If you have a fulfillment or warehouse partner, now is the time to discuss how to take your next steps together in the interest of moving in a direction that supports your goals. Here are a few important things to consider as you head into that conversation.
Take stock of the big picture.
The commercial real estate landscape is tough for everyone right now, and while the details may vary, we’re all in the same boat, paddling against the current. Be aware of and sensitive to the fact that everyone’s costs are increasing. It’s not a solution, but mentally grouping yourself with your partner rather than in opposition of them is an exercise that will help put you in the right frame of mind.
Remember, too, that warehouse workers are often the last touchpoint before your customers receive their orders, which makes them as valuable as any other link in the supply chain. Especially in a tight labor market, making sure your warehouse partner is able to provide those people with fair, competitive wages will only benefit your business.
Make timing a priority.
Keep the lines of communication wide open with your warehouse partner and make it clear that you want as much foresight and visibility as possible into the timing and nature of any events that will impact storage costs. Having advanced awareness of the timing of rent increases will allow you to not only adjust product pricing accordingly, but to communicate impending adjustments to your customers in a timely fashion.

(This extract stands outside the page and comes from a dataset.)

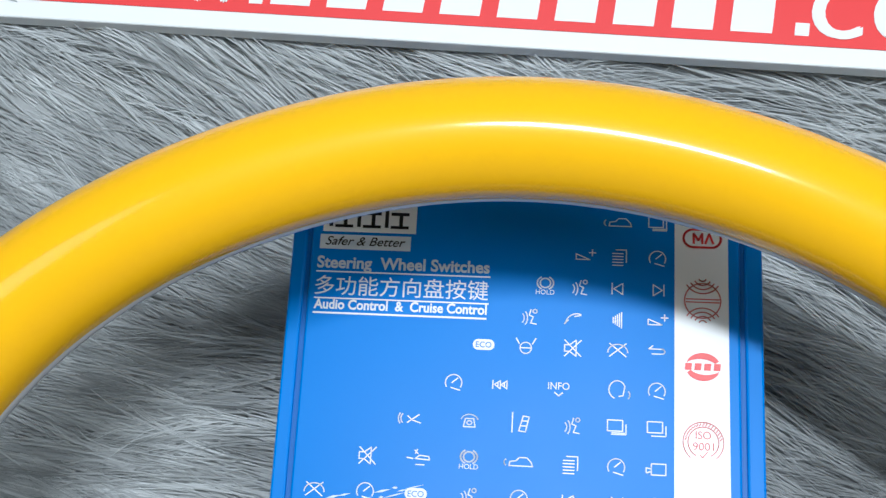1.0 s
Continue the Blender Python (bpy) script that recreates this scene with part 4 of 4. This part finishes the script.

Rising product and service costs are obviously not attractive to consumers, but with the current awareness about inflationary pressures on the economy, rising costs are not coming as a surprise.
Revisit your current agreement.
During times of adversity, it may be in the best interest of all parties to temporarily redefine short-term goals. Consider revising the parameters of how you operate. If you have a service level agreement (SLA)–a standard agreement between a service provider and customer that defines services required and expected level of service–review it to identify any areas that can be moderated for awhile. Or if you’ve been working on a retainer model, consider moving to an hourly rate or project arrangement until you’re on more stable ground.
Extend your contract.
If you are content with your warehouse partner and have no plans to bring your business elsewhere, extending your contract could be a viable option. Committing to a long-term agreement may allow you to lock in rates, affording you the opportunity to benefit from gradual rate increases over a few years rather than a big spike all at once a year or two down the road. Not everyone is going to be willing to do it, but if you’re a good partner and you’re working with a good partner, you may be able to work something out.
The goal of any good contract negotiation is to come to terms that are fair and balanced. What will help you get there is foresight, good communication, and mutual transparency. Remember that the part on the other side of the table is a strategic partner whose goal is to help you succeed so they can, too.